* **Data excerpt**
((
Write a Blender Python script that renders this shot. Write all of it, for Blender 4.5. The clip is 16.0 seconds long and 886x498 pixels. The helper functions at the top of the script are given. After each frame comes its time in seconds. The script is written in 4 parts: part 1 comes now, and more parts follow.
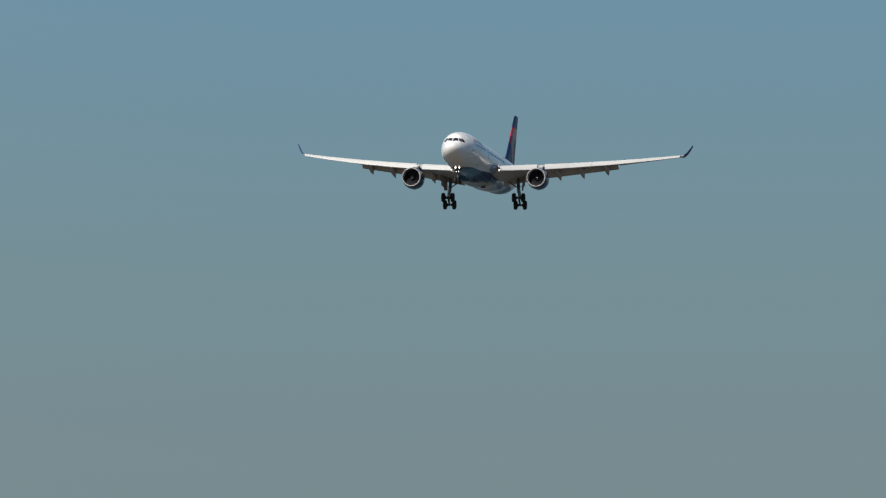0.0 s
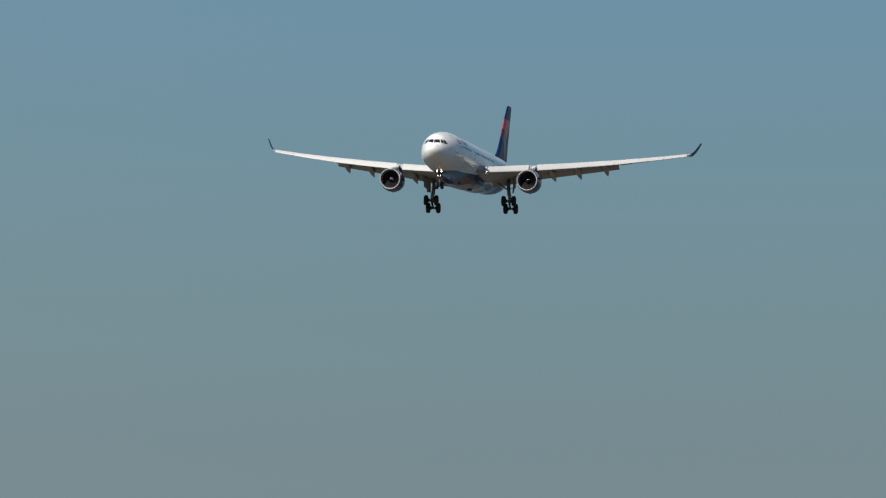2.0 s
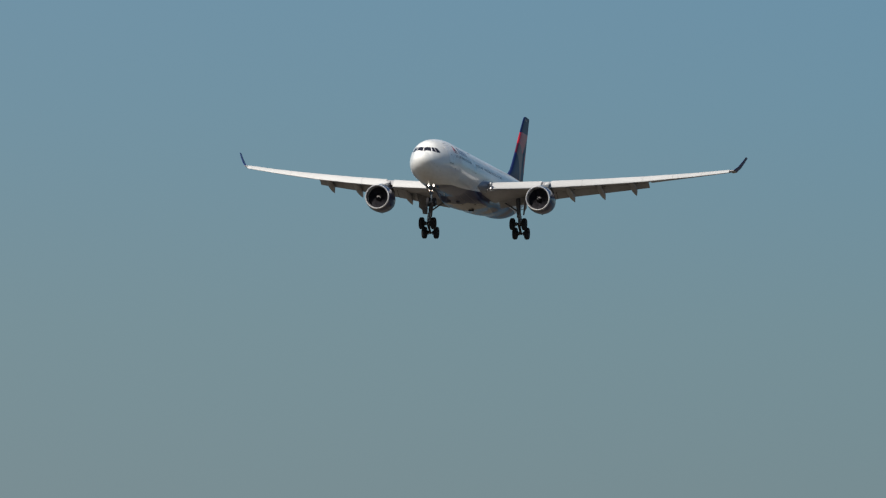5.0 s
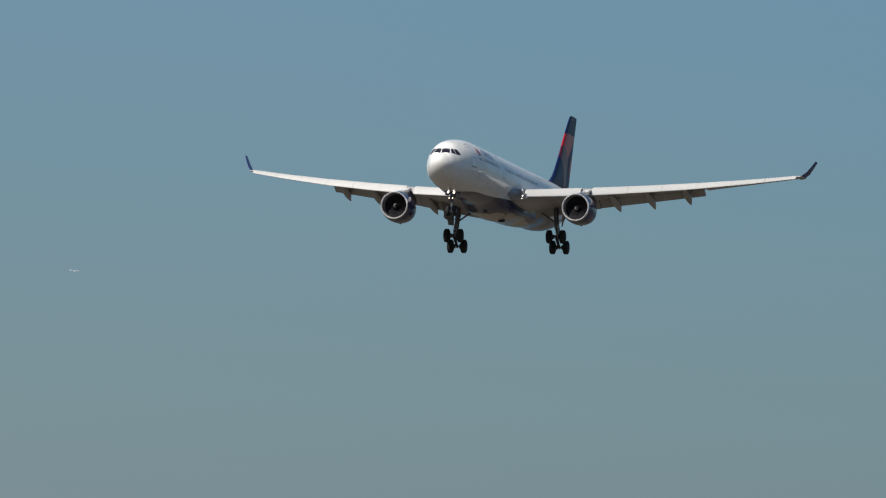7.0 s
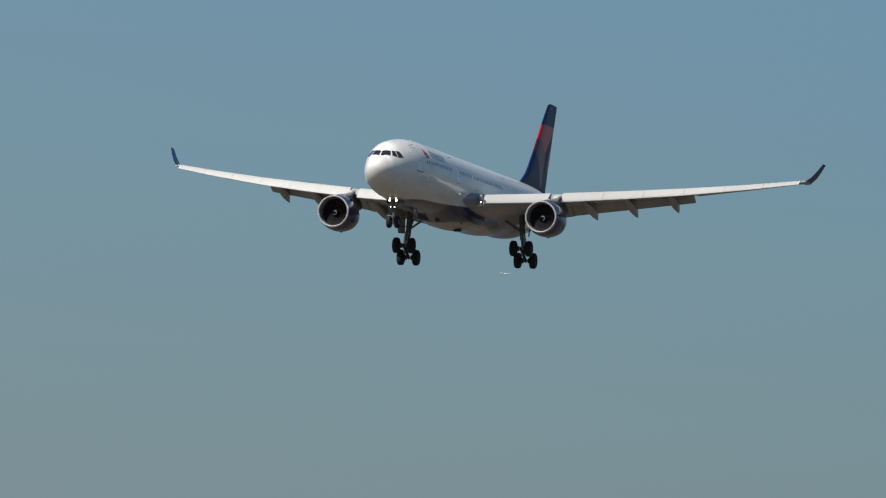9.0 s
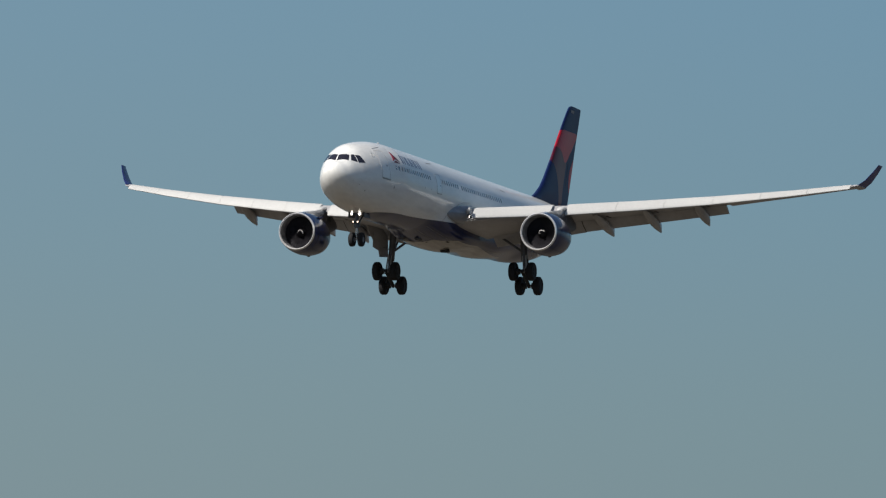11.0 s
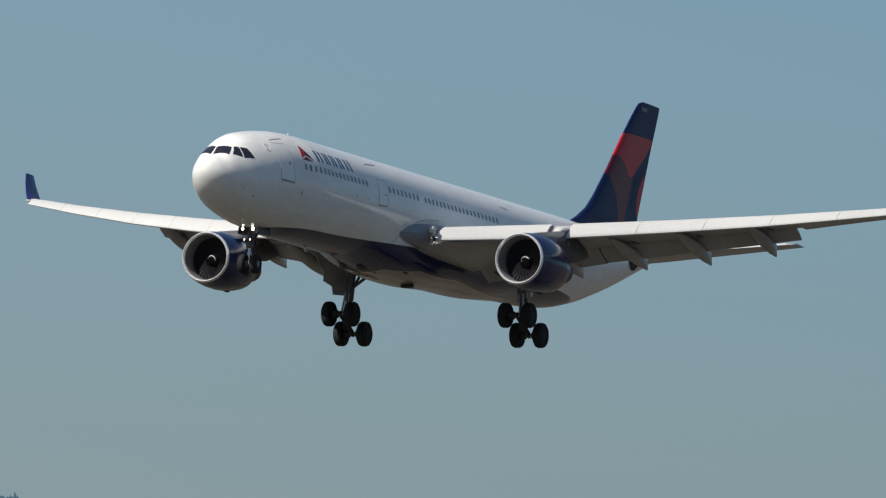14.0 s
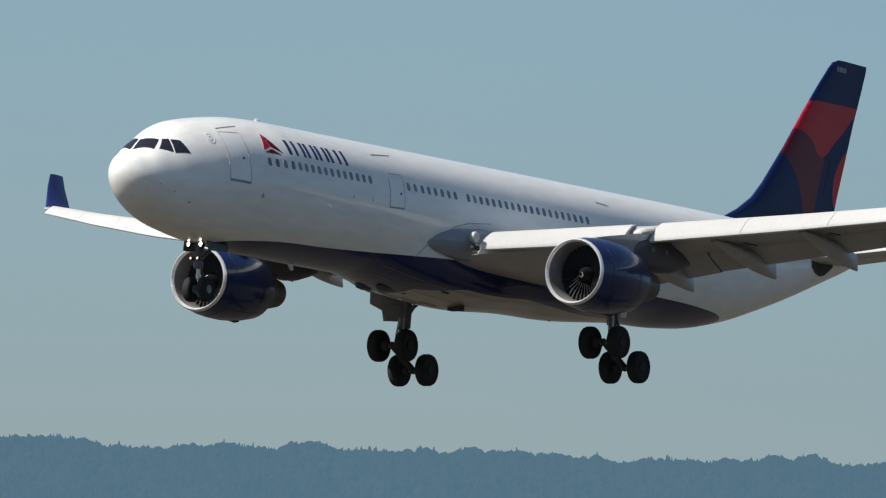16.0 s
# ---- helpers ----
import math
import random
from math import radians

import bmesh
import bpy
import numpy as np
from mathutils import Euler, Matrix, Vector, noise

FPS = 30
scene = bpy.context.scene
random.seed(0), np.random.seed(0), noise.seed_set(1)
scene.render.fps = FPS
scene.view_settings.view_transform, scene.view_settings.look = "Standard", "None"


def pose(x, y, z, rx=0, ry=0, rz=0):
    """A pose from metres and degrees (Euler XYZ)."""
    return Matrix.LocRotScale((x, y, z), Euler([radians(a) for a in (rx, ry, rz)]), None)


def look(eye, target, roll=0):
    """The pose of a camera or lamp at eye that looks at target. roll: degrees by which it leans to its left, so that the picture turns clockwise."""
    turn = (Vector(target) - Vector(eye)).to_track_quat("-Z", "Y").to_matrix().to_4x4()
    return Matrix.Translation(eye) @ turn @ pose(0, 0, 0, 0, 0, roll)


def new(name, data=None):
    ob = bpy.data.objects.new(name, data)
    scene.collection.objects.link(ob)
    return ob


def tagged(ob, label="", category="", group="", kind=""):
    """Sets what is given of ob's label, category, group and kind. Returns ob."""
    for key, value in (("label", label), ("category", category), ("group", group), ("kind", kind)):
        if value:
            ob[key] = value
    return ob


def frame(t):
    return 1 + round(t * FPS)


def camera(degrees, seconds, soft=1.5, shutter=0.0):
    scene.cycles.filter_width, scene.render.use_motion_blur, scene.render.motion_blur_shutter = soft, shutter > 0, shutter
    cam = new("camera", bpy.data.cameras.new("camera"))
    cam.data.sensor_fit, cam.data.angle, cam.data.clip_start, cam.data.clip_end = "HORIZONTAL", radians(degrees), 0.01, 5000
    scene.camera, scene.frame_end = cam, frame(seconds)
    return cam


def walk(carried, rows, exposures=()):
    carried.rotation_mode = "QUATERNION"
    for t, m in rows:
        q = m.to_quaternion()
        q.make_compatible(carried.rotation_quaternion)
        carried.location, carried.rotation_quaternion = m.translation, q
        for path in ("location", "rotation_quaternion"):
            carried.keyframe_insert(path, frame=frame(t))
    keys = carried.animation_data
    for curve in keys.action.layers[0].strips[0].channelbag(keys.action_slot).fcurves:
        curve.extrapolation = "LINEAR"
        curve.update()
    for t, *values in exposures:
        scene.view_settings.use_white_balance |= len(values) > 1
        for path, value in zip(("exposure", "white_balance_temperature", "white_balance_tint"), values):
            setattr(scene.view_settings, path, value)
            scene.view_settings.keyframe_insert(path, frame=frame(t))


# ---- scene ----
))
* **Challenge**
Repeat, word for word and with no pictures, only the lines running from the beginning of the data to the line that contains "pose from metres".

* **Response to the exercise**
Write a Blender Python script that renders this shot. Write all of it, for Blender 4.5. The clip is 16.0 seconds long and 886x498 pixels. The helper functions at the top of the script are given. After each frame comes its time in seconds. The script is written in 4 parts: part 1 comes now, and more parts follow.
0.0 s
2.0 s
5.0 s
7.0 s
9.0 s
11.0 s
14.0 s
16.0 s
# ---- helpers ----
import math
import random
from math import radians

import bmesh
import bpy
import numpy as np
from mathutils import Euler, Matrix, Vector, noise

FPS = 30
scene = bpy.context.scene
random.seed(0), np.random.seed(0), noise.seed_set(1)
scene.render.fps = FPS
scene.view_settings.view_transform, scene.view_settings.look = "Standard", "None"


def pose(x, y, z, rx=0, ry=0, rz=0):
    """A pose from metres and degrees (Euler XYZ)."""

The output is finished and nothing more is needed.